== WHAT YOU WILL DO ==
From the records below, copy out exactly the lines from the one containing "scene.view_settings.use_white_balance |= len(values)" to the one containing "scene.view_settings.keyframe_insert(path, frame=frame(t))", both included. Add nothing else.

━━━ INPUT RECORDS ━━━

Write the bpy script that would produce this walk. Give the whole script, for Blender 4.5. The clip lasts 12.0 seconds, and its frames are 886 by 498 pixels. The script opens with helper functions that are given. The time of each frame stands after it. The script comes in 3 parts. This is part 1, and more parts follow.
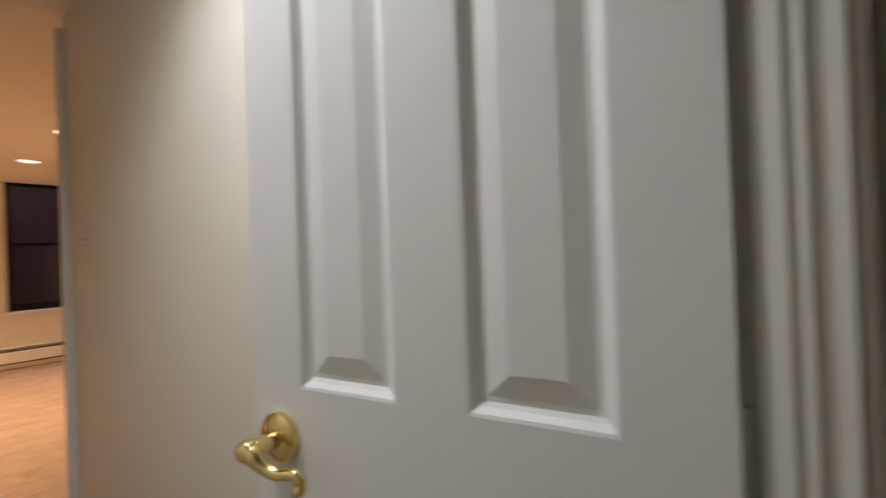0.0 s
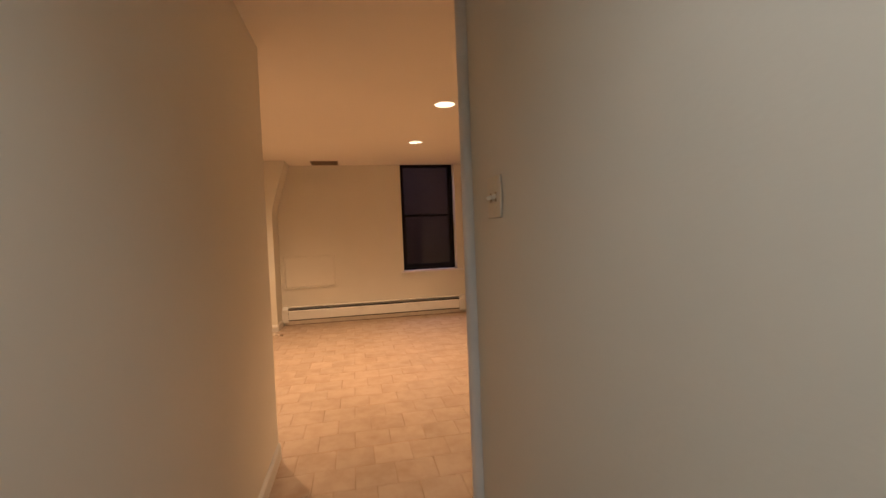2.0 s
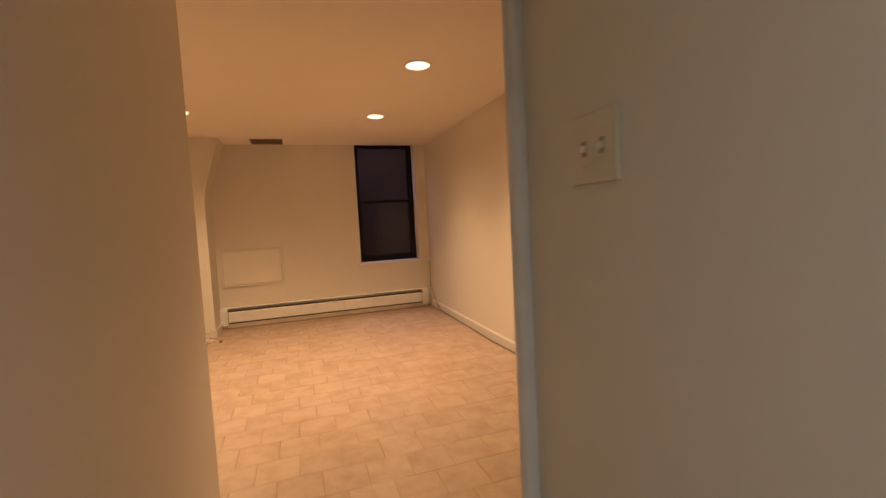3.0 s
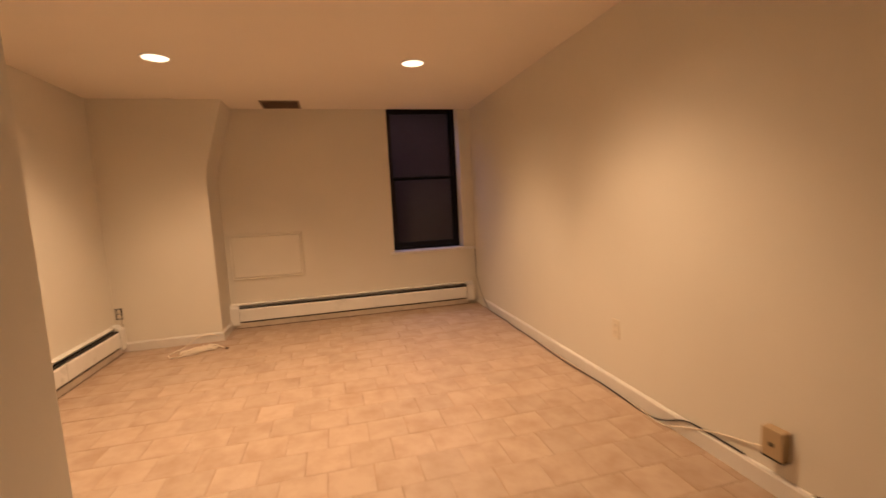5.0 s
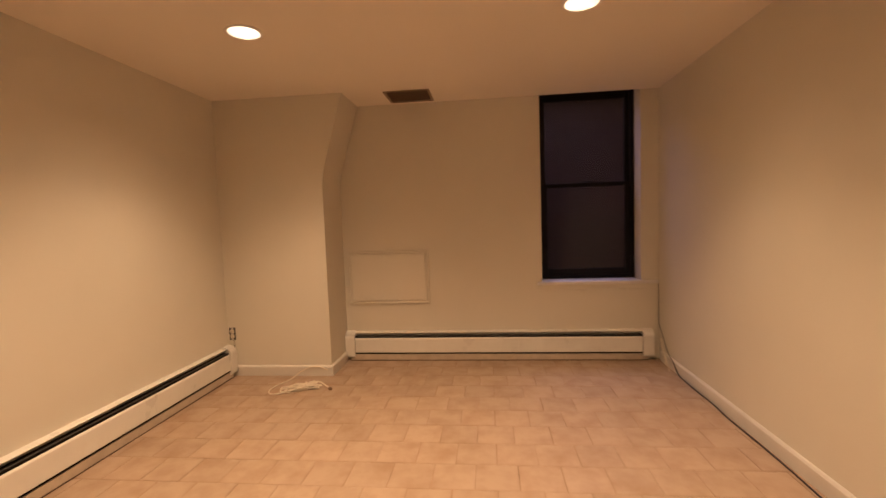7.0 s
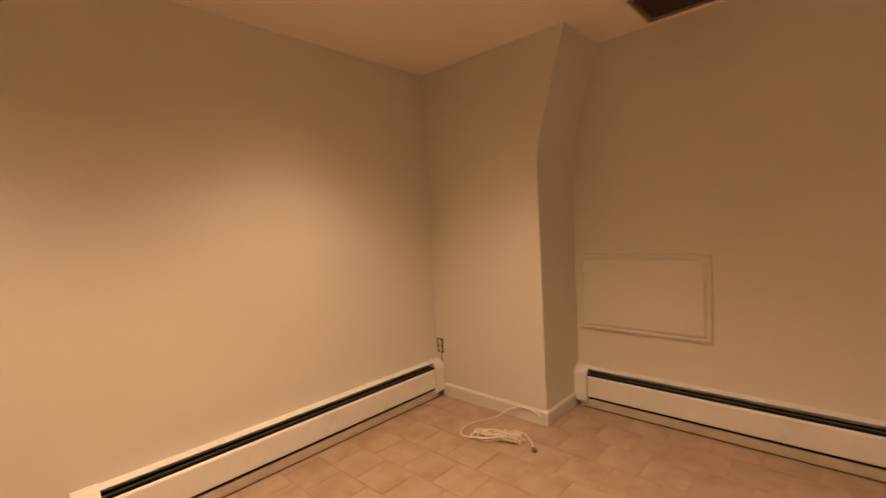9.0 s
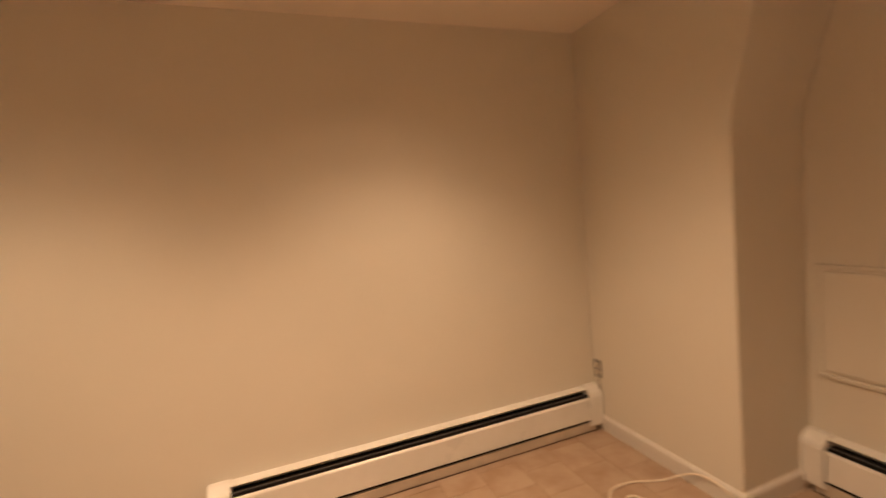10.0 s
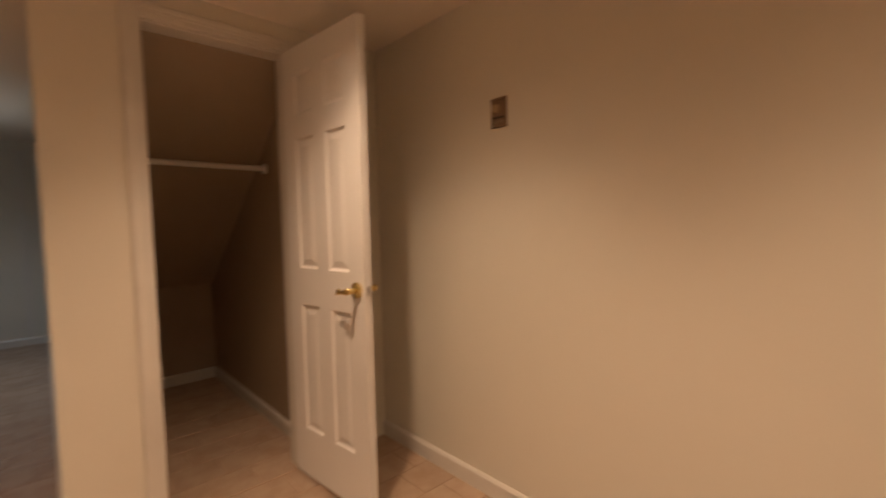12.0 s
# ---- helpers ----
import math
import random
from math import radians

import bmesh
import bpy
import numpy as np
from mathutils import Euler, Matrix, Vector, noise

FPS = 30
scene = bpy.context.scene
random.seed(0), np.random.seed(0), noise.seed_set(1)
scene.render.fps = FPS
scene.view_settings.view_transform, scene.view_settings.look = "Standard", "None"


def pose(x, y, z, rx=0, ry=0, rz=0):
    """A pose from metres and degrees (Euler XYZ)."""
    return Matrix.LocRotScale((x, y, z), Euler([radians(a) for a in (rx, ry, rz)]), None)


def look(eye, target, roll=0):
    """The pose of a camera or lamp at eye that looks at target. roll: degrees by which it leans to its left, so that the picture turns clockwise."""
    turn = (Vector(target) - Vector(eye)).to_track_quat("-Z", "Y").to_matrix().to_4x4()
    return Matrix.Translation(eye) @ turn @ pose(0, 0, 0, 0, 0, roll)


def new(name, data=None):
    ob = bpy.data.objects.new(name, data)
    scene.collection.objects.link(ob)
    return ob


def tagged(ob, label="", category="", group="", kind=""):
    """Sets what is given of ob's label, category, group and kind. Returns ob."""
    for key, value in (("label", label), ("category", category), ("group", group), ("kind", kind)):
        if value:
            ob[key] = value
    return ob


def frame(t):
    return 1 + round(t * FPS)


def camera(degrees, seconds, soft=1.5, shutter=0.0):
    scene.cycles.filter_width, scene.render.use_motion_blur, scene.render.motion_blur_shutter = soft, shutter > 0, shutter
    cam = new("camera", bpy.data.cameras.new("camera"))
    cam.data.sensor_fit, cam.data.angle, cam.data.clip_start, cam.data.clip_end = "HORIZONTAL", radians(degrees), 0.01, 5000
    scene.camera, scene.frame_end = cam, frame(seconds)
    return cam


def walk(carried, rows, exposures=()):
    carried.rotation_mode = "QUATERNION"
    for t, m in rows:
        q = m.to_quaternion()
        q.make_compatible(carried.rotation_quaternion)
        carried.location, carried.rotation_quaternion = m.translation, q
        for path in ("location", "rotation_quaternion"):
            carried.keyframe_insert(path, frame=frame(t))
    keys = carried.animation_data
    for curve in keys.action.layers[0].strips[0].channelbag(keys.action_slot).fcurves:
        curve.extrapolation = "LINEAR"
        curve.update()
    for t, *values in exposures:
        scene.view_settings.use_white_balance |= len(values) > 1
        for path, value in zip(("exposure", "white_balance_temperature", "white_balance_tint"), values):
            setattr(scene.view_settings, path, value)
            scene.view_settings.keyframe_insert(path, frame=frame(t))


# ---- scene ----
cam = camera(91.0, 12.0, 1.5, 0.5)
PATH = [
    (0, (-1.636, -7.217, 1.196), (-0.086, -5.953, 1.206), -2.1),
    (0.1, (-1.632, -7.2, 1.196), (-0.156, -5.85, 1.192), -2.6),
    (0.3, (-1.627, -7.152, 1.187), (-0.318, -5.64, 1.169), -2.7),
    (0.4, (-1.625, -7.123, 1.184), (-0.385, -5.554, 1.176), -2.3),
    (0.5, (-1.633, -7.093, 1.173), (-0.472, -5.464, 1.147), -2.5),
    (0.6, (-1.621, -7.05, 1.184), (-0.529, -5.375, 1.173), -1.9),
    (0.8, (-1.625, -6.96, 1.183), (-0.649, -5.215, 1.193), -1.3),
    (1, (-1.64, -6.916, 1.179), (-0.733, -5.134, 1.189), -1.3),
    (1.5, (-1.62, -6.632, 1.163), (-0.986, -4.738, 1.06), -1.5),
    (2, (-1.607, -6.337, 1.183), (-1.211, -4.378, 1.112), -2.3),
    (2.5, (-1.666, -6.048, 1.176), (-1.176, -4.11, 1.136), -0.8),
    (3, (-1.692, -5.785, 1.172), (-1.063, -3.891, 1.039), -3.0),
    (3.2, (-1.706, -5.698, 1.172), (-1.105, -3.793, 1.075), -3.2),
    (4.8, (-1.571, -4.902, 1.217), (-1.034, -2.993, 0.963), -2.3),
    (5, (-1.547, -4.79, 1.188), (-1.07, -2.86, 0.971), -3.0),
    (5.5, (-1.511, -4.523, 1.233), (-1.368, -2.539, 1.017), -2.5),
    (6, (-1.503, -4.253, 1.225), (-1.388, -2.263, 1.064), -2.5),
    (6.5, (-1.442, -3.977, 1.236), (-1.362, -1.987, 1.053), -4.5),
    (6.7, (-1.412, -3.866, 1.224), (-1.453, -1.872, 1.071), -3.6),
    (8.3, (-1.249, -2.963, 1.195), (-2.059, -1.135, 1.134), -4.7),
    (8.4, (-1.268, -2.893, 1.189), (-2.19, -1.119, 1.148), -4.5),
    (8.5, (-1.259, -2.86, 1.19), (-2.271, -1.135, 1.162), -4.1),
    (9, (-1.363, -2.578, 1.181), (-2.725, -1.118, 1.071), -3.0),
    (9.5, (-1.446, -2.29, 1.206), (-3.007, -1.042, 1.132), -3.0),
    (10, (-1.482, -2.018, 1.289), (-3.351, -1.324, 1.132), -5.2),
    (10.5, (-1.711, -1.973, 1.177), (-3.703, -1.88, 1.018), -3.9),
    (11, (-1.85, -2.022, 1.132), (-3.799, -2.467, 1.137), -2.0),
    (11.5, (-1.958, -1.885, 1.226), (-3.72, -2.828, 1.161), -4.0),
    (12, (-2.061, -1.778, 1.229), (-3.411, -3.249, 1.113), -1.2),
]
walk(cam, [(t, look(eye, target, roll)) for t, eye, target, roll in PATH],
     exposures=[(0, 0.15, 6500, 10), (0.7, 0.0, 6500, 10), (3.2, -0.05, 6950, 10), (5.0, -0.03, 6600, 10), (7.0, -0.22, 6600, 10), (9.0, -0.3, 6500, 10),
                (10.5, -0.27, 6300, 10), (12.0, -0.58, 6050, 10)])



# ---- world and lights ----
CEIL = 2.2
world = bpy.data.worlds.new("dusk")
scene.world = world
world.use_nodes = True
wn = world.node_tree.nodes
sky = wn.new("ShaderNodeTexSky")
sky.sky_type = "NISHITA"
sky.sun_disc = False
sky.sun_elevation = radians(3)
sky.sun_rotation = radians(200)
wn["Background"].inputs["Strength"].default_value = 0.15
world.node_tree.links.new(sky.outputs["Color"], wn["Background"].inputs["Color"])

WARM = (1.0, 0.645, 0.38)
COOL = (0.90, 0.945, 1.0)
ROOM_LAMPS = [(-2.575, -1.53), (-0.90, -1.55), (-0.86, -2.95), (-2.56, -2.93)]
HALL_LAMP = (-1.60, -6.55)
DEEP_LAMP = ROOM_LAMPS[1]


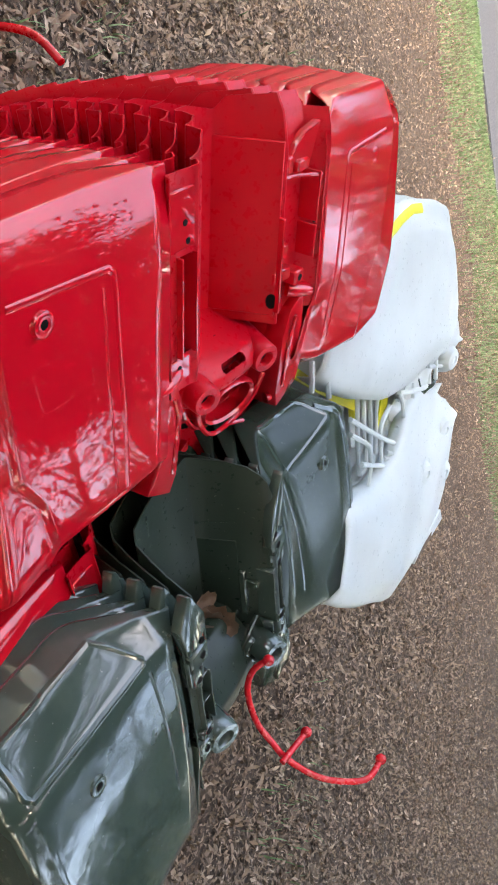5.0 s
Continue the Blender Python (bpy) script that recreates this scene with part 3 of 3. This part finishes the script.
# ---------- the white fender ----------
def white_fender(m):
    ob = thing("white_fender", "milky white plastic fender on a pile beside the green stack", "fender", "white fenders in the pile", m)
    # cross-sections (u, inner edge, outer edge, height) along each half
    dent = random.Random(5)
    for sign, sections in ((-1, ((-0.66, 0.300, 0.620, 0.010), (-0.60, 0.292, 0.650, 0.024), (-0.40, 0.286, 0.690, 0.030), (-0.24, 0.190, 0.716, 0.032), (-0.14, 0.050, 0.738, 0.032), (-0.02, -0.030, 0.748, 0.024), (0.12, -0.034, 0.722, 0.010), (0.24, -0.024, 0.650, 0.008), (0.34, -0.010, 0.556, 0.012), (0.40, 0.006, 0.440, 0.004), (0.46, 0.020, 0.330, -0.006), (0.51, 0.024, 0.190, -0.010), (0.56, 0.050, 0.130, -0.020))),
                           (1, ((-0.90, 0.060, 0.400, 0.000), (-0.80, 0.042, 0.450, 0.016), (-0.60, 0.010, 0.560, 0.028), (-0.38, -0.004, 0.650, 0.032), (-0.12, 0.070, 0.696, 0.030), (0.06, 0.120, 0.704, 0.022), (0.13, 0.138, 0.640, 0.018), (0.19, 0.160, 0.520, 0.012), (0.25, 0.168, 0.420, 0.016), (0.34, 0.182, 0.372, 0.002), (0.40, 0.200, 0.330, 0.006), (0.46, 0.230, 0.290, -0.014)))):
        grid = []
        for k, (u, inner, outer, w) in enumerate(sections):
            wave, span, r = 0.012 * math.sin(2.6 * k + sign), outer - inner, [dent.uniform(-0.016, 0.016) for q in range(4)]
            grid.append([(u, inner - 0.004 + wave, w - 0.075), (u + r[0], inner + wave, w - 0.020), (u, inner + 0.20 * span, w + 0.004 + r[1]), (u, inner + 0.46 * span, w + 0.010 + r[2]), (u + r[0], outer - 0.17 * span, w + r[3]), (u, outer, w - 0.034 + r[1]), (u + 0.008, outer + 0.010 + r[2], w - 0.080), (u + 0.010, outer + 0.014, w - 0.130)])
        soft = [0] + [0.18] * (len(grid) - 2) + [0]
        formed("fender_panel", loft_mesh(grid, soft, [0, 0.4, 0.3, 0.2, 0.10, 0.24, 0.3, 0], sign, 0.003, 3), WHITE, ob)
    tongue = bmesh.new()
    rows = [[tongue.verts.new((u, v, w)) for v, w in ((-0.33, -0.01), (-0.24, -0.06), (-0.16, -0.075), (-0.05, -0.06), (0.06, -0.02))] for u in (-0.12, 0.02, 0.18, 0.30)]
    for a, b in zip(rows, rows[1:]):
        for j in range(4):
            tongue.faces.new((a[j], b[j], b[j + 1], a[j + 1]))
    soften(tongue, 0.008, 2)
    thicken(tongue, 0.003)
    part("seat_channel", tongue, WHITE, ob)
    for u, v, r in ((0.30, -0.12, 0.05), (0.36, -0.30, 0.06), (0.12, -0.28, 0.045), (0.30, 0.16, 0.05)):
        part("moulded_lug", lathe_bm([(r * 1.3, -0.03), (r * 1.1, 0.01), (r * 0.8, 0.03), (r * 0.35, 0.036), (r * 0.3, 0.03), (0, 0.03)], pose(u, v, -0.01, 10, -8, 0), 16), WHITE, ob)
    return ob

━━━

== SOLUTION TO THIS EXERCISE ==
        scene.view_settings.use_white_balance |= len(values) > 1
        for path, value in zip(("exposure", "white_balance_temperature", "white_balance_tint"), values):
            setattr(scene.view_settings, path, value)
            scene.view_settings.keyframe_insert(path, frame=frame(t))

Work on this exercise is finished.